I suspect that 'instantiation' here is misleading. A singular concept is more akin to a representation of an instance. If my example above makes sense there can be singular concepts with nil general conceptual content. Far from uniquely instantiable!

Singular concepts appear to be very different animals from general concepts.

Turning to Bill’s argument starting at “I say that every concept is a mental grasping …”, most of it is question begging, i.e. repeating the conclusion he is arguing for. E.g.

“But [a singular concept] is what minds of our type cannot grasp.”
“Every concept we deploy is a general concept”
“All of our concepts are mental representations of the repeatable features of things” (my emphasis).
“If there were an individual concept of the one sphere [in Black’s example], then it would also be an individual concept of the other.”

The only support I can find for these claims is that “A concept of an individual … would have to be a mental grasping of what makes that individual be the very individual it is and not some other actual or possible individual.” But that presumes, and here I agree with Brightly, that we need to grasp “what makes that individual be the very individual it is”. Why? I have a concept of Moses that I acquired from reading the Hebrew Bible, Exodus 2. “Now a man of the tribe of Levi married a Levite woman, and she became pregnant and gave birth to a son.” Then we are told that Pharoah’s daughter named him ‘Moses’, saying, “I drew him out of the water.” Then we are told all sorts of things about Moses, which we accept to be true, but which we don’t have to accept as true. We can coherently and without contradiction deny that Moses was any of the things he was said to be. We could even deny he was called ‘Moses’!

Brightly: “I suspect that 'instantiation' here is misleading.” I don’t think so. An individual instantiates the concept *Moses* if and only if that individual is no other than Moses. Note my claim earlier that ‘other than Moses’ signifies a repeatable concept, thus ‘no other than Moses’ signifies an unrepeatable concept. This follows from my definition of repeatable. A concept *F* is repeatable iff we can without contradiction maintain that there is an F, and there is another F. It follows logically that *no other than Moses* is not repeatable. Otherwise there could be someone other than Moses who was no other than Moses, which is contradictory.

Thanks, Ed, that makes sense. It's the individual concept that's unrepeatable, not any greater or lesser cluster of descriptive concepts forming part of its content.

Perhaps the only way forward at this point would be to move from the question Are there singular concepts? to the logically prior question What is a concept?

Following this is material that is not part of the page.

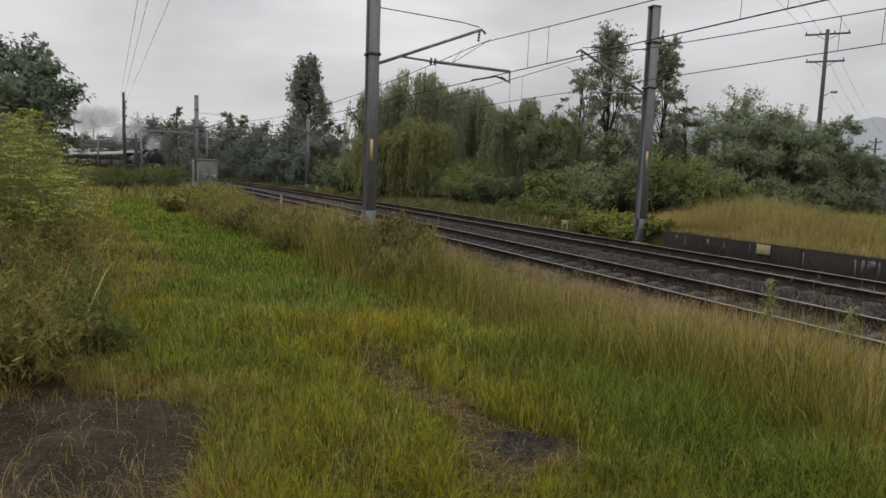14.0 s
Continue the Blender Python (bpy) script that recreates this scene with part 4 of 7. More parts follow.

Otherwise it is a standoff.

https://maverickphilosopher.typepad.com/maverick_philosopher_stri/2018/03/the-concept-of-standoff-in-philosophy.html

>Perhaps the only way forward at this point would be to move from the question Are there singular concepts? to the logically prior question What is a concept?

Quite, and I suggested this a while back.

It might help to start with the traditional, er, conception.

http://www.logicmuseum.com/wiki/Authors/Ockham/Summa_Logicae/Book_I/Chapter_1

The word 'concept' is from conceptus, pp of concipio. "That which is conceived."

Ockham "A conceived term is an intention or affection of the soul naturally signifying or co-signifying something, suited to be a part of a mental proposition and suited to supposit for the same thing. Hence these conceived terms and the propositions put together from them are the "mental words" that the blessed Augustine says belongs to no language because they remain only in the mind and cannot be uttered outwardly, although utterances are pronounced outwardly as though signs subordinated to them."

We don't have to accept this framework, but it's a good starting point given that the vocabulary of Western philosophy is taken from the scholastic Latin.

Even so, Bill, you need to bite the bullet on the term 'other than N'. If it signifies a concept, then so does 'no other than N', et habeo propositum. If it does not signify a concept, then no impure concept can be a concept. E.g. “the man who shot Leon Trotsky”, “grandchild of Queen Victoria”, “Londoner” etc etc.